Now many models/configurations will be available over the lifespan of a given platform in most situations. The differences between them are minor at best in the eyes of consumers unless there is something BIG missing or gained in what you get.

Virtually nobody cared about PS2 backwards compatibility (probably because 800 million PS2s existed, and everyone had one lol). Nor was a bunch of USB ports or memory card slots really interesting to very many people with the early PS3s either. So cutting that stuff to make cheaper SKUs didn't make a significant or even notable difference to the VAST majority of PS3 buyers who just wanted to play the big games. This is very similar to X1 Kinect vs. X1 DisKinect.

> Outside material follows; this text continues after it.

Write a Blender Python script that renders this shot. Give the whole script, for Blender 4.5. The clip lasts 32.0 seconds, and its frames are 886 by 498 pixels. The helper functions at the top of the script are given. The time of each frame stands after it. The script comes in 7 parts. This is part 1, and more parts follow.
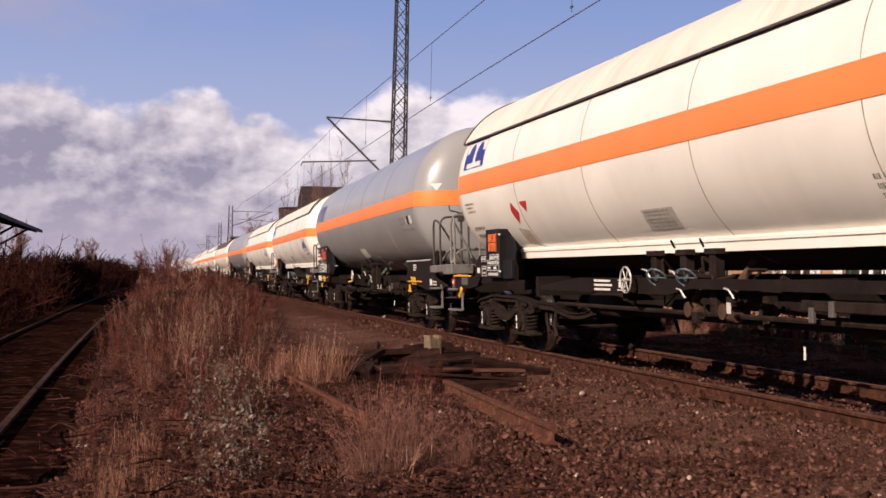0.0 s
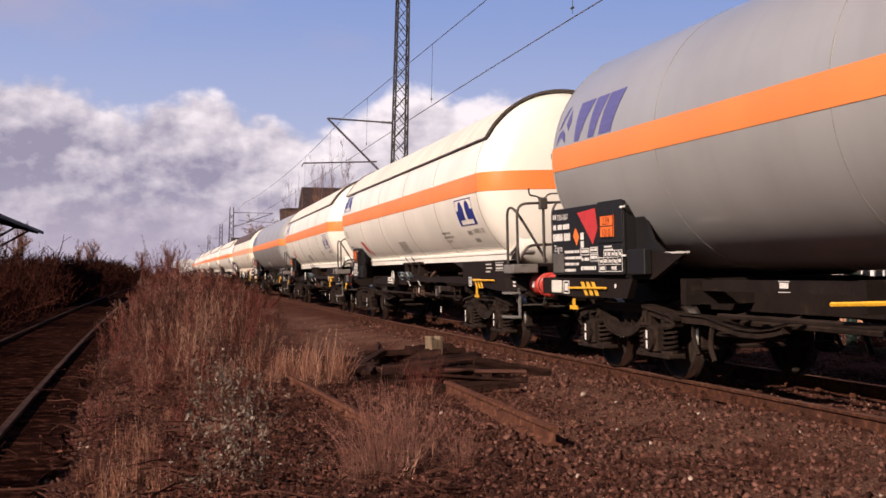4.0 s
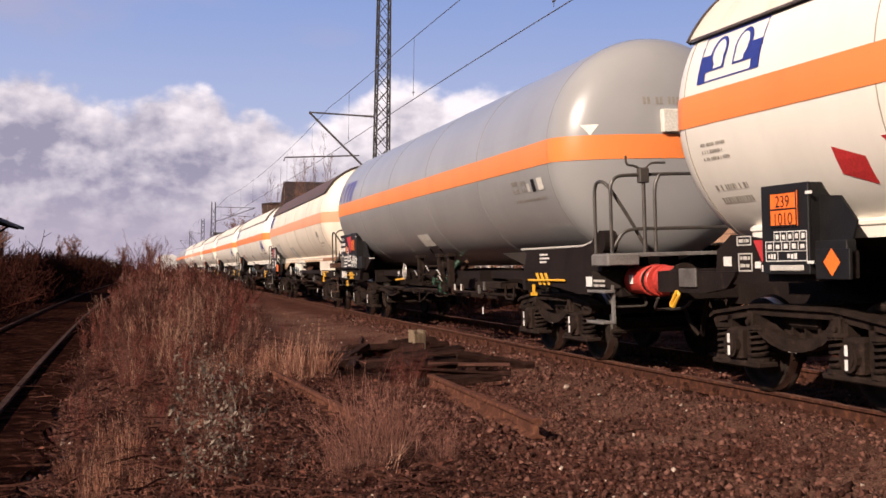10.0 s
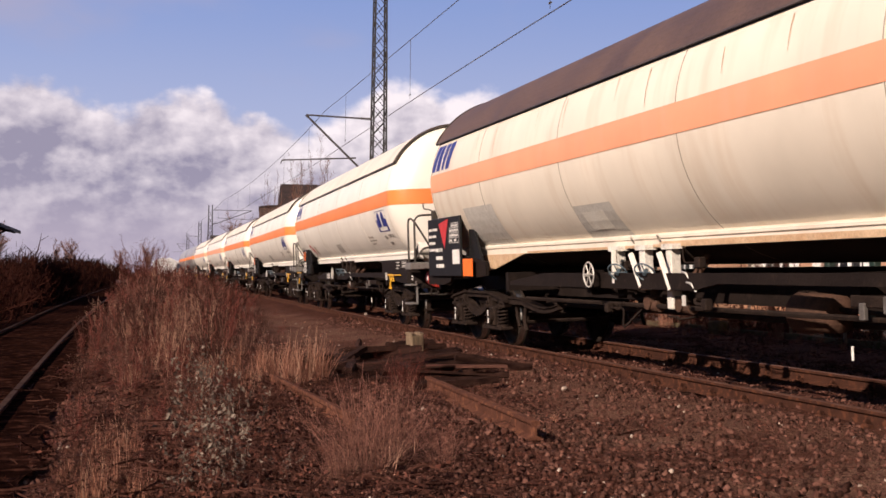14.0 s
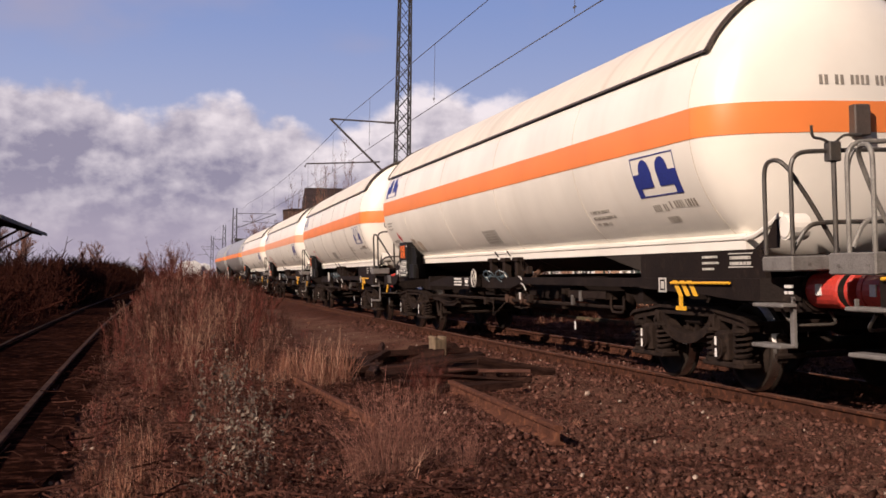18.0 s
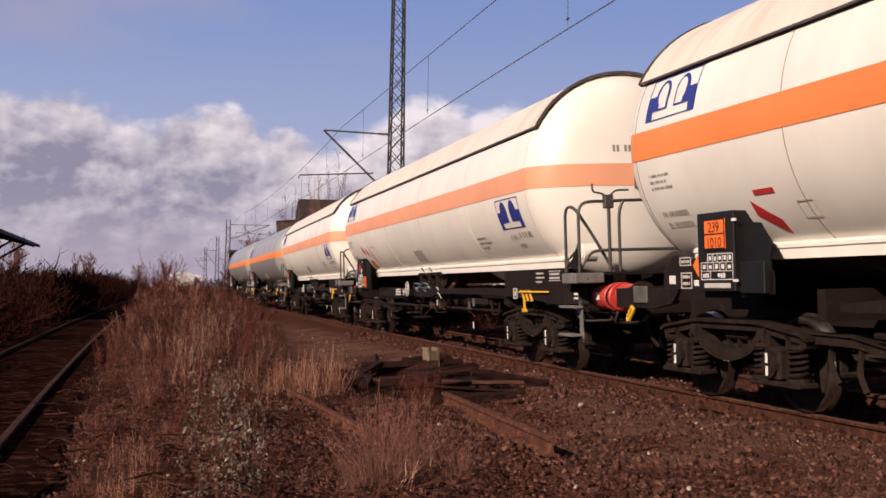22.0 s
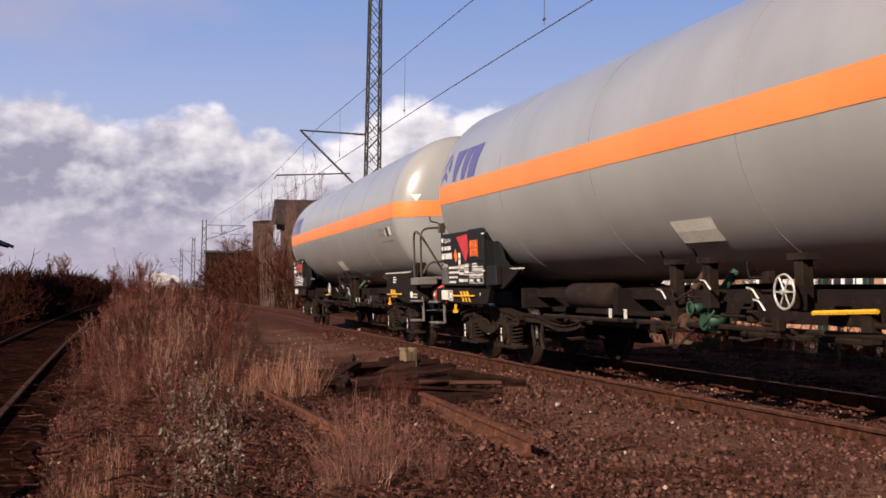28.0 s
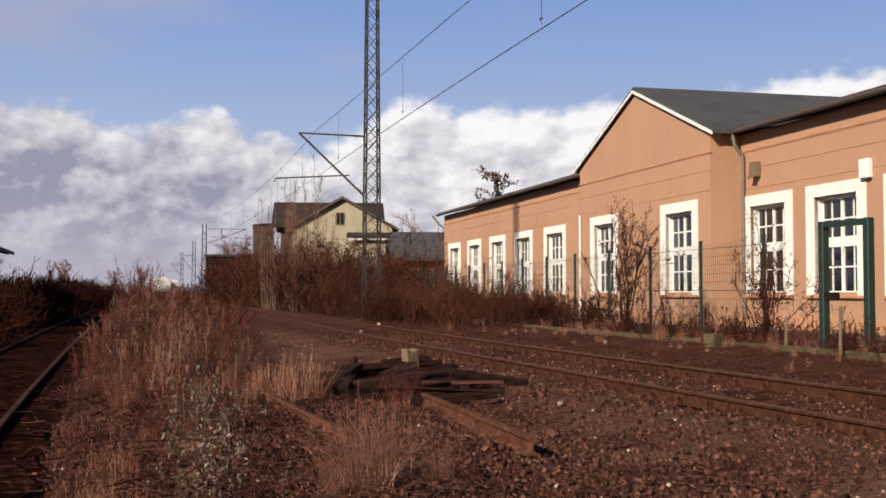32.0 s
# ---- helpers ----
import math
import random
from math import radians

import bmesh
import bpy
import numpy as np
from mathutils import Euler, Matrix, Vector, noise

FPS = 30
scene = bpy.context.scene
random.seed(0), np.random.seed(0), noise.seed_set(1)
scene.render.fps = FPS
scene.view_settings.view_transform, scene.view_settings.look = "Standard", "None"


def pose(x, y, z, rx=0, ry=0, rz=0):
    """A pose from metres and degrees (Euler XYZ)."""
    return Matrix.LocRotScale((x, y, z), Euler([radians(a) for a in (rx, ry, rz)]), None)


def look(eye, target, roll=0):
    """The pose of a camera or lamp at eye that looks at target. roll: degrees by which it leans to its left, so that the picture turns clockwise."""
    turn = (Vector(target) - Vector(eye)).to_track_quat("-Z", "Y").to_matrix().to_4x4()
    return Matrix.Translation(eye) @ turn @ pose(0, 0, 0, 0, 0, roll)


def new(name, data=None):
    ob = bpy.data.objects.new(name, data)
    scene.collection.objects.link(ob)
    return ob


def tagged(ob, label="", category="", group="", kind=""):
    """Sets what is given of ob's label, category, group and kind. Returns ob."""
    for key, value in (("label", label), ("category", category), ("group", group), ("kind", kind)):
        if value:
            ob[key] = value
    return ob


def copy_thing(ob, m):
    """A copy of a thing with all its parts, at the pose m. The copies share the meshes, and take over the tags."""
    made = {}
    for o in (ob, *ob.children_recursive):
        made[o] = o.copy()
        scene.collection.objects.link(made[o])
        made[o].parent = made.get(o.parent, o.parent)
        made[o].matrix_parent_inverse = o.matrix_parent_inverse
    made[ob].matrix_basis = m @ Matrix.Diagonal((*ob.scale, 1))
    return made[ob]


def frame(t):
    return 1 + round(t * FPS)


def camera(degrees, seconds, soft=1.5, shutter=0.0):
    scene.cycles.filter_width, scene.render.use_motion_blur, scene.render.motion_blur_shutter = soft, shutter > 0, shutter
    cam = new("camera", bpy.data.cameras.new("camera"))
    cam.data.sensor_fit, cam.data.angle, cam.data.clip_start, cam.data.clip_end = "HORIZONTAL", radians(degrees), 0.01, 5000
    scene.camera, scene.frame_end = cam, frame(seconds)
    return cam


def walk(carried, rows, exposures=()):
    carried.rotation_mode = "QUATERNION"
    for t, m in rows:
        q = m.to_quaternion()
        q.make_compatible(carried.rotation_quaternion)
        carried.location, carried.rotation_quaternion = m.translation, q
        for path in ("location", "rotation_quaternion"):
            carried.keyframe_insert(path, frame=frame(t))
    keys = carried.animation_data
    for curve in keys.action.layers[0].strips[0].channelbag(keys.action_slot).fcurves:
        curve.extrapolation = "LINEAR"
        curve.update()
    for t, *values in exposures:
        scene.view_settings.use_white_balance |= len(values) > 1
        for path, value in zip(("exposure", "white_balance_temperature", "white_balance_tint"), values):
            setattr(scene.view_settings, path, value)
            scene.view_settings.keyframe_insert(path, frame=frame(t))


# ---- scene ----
# Camera: one handheld stand beside the line, turning a little.
cam = camera(43.13, 32.0, soft=1.6)
EYE_Z = 1.095
CAM_ROWS = [
    (0, -16.364, 1.549, -1.286),
    (0.5, -16.998, 1.662, -1.073),
    (1, -16.726, 1.485, -0.957),
    (1.5, -16.497, 1.493, -1.218),
    (2, -16.361, 1.335, -1.224),
    (2.5, -16.200, 1.553, -1.165),
    (4.5, -16.333, 1.599, -1.229),
    (5, -16.071, 1.512, -1.103),
    (5.5, -16.744, 1.556, -0.889),
    (6, -16.510, 1.861, -0.622),
    (6.5, -16.087, 1.954, -1.004),
    (7, -15.986, 2.043, -1.150),
    (7.5, -15.532, 1.892, -0.983),
    (8, -15.267, 1.716, -0.936),
    (8.5, -16.220, 1.376, -1.098),
    (9, -17.084, 1.487, -1.097),
    (9.5, -17.171, 1.419, -0.604),
    (10, -17.201, 1.289, -0.894),
    (10.5, -17.343, 1.771, -0.844),
    (11, -17.142, 1.601, -0.671),
    (11.5, -16.554, 1.344, -0.867),
    (12, -16.101, 1.403, -0.831),
    (12.5, -16.349, 1.405, -0.831),
    (13, -16.831, 1.495, -0.830),
    (13.5, -16.957, 1.550, -0.773),
    (14, -17.341, 1.400, -0.673),
    (14.5, -17.111, 1.453, -0.716),
    (16.5, -17.100, 1.818, -0.687),
    (17, -17.146, 1.717, -0.683),
    (17.5, -16.635, 1.726, -0.608),
    (18, -16.144, 1.589, -0.951),
    (18.5, -15.761, 1.690, -0.986),
    (19, -15.104, 1.925, -0.933),
    (19.5, -15.035, 1.876, -0.918),
    (20, -15.713, 1.647, -1.029),
    (20.5, -16.564, 1.899, -0.960),
    (21, -16.414, 1.968, -1.072),
    (21.5, -16.375, 2.075, -0.979),
    (22, -16.464, 2.169, -0.918),
    (22.5, -16.479, 2.054, -0.687),
    (23, -16.639, 2.117, -0.829),
    (23.5, -16.601, 2.037, -0.921),
    (24, -16.652, 2.116, -0.859),
    (24.5, -17.128, 2.084, -0.921),
    (25, -17.074, 2.121, -0.932),
    (25.5, -17.213, 2.178, -1.044),
    (27.5, -17.773, 2.142, -0.879),
    (28, -17.641, 2.197, -0.789),
    (28.5, -17.677, 2.270, -0.779),
    (29, -17.755, 2.272, -0.758),
    (29.5, -17.693, 2.344, -0.852),
    (30, -17.816, 2.235, -0.532),
    (30.5, -17.752, 2.310, -0.697),
    (31, -17.620, 2.319, -0.328),
    (31.5, -17.717, 2.397, -0.175),
    (32, -17.622, 2.227, 0.019),
]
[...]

If the feature(s) aren't relevant to the consumers at large, but they can now buy it cheaper, then in THEIR EYES : it's a price cut.

On the flip side, releasing a severely crippled variant of a product like the PSP Go (can't play disc games, doh) has to be looked at significantly as a unique product, and not as a 'price cut'. Remember the rumored 'discless' Xbox One? Let's say that they actually released that this holiday season for $199, with a 500GB HDD. That wouldn't count as a 'price cut' in the minds of consumers because most people still prefer to be able to buy games in stores, collect/trade/sell them freely, etc. Whereas Kinect was a niche novelty thing that a fraction of people cared about, being able to go to Gamestop/Best Buy/Wal Mart/Friend's House and get a game disc to bring home to slap in and play is still the defining console experience for the average consumer.

It's all semantics, but in the end the most important thing to consumers is :

Cost of entry for their desired result.